The pay TV platform wants to abolish the requirement to invest at least 10 per cent of its total program expenditure on new Australian drama, arguing that would provide more flexibility to invest across a variety of genres.

“Removing regulation provides an equal playing field, offering traditional broadcasters the opportunity to further innovate and modernise in order to compete with international content providers,” Foxtel said.

Free TV Australia, which reps metropolitan and regional broadcaster, favours deregulation of quota obligations, with the exception of the overall 55 per cent Australian transmission quota, coupled with robust production support and incentives.

Instead, it proposes a simplified points system which it says would give commercial free-to-air broadcasters “greater flexibility” in how they meet their regulated obligations.

“We need to get away from a regulatory approach that compels broadcasters to compete with each other, not only in relation to the same type of content, but in the same time-slots, and regardless of whether there is an audience for that content or not,” said Free TV CEO Bridget Fair.

Foxtel rightly points to its long history of commissioning Foxtel Originals, some of which have sold to global players including Netflix (Wentworth and Secret City) and Amazon (Picnic at Hanging Rock) as well as The Kettering Incident and A Place to Call Home.

But the platform seeks a review of the Screen Australia-mandated licence fee of $440,000 per hour for drama, arguing that excludes low cost production models and platforms that do not subscribe to the advertiser-funded mass audience approach.

While Foxtel is keen to see the TV Producer Offset raised to 40 per cent, it asks for the scope to be expanded to include lifestyle, infotainment and magazine genres such as Selling Houses, Love It or List It and Gogglebox Australia.


Source: Free TV Australia.

Free TV argues that a single combined points system for documentary, children’s content and adult drama would have these benefits:

o Incentivise programming in these genres on linear television but in a manner that gives broadcasters increased flexibility to determine the best mix for their audience and business models in terms of both format and volume

o Incentivise drama content with higher production values and global appeal

o Reduce the burden on broadcasters by allowing them to more efficiently manage their content.

Illustrating the challenging environment for commercial networks, their TV advertising revenues have fallen by about 3 per cent a year in the last five years.
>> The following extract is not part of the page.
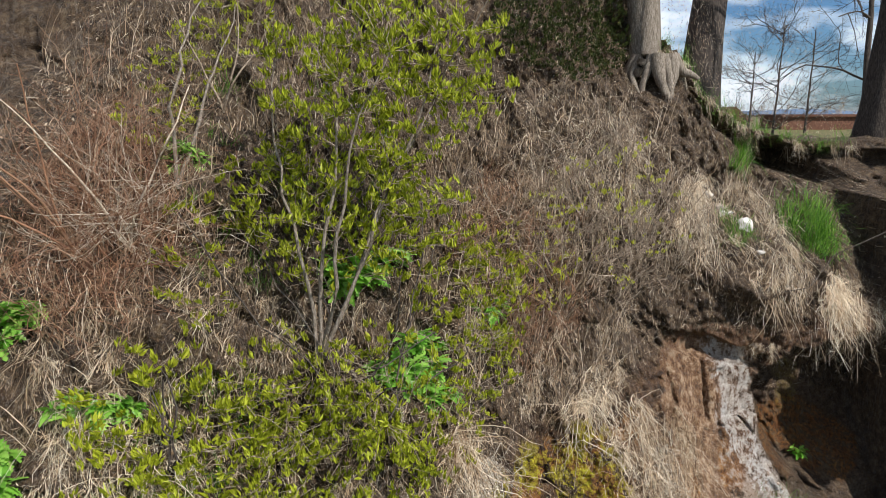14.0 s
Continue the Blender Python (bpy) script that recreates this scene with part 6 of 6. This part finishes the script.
bare_shrub("bare_shrub", "leafless grey-brown shrub with dense fine twigs", (0.95, 10.37), [ell((1.58, 11.33), 1.2, 1.0, 1.0, 170), ell((2.08, 11.11), 1.1, 0.7, 0.9, 110), ell((1.07, 12.18), 0.7, 0.9, 0.9, 80)], 611, TWIG, 9, 0.65, 0.0050)
leafy_shrub("twiggy shrub with the first few yellow-green leaves", (1.6, 10.9), [ell((1.7, 11.6), 1.0, 0.9, 0.8, 60), ell((0.6, 11.2), 0.5, 0.7, 0.5, 45)], 606, 4, 0.05, thick=0.008)
tufts("green", (2.2, 11.6), 0.9, 0.7, 40, 0.6, 0.02)
bare_shrub("bramble", "tangled russet bramble canes, dry", (-3.46, 11.38), [ell((-3.56, 12.07), 0.6, 0.9, 0.6, 150), ell((-3.47, 11.64), 0.6, 0.8, 0.5, 120)], 612, RUSTSTRAW, 5, 0.9, 0.0035, 0.5)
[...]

Last year was even worse, a 5.1 per cent decrease from $3.626 billion to $3.44 billion.

While their BVOD revenues increased by 38.2 per cent in same period, that was off a low base, rising from $90.3 million to $124.8 million.


Source: Free TV Australia.

In common with other stakeholders, Free TV supports raising the Producer Offset for TV drama and documentary to 40 per cent, removing the 65-episode eligibility cap and harmonising the Location and PDV Offsets at 30 per cent.

Making the case for scrapping the quota for C and P shows, Free TV pointed out the average child audience per show shrank to fewer than 1,000 last year and the percentage of time spent viewing children’s programming on catch-up services is less than 1 per cent.

“This review comes at a critical time when the industry is facing extraordinary challenges. The need for significant reform to ensure our sector is sustainable has never been more needed,” its submission states.

“As audiences migrate to different, unregulated platforms, particularly for adult drama and children’s content, broadcasters’ business models have been increasingly challenged.

“As well as competition for viewers and advertising revenue, the costs of producing content are also increasing. The most recent Screen Australia Drama Report found that the average cost per hour for all titles had increased by 7 per cent to $760,000 per hour.

“As the Options Paper acknowledges, the status quo is unsustainable. Ultimately, this could lead to the market being unable to support three competing commercial free-to-air broadcasters which would in turn lead to falling production levels and less Australian content overall.”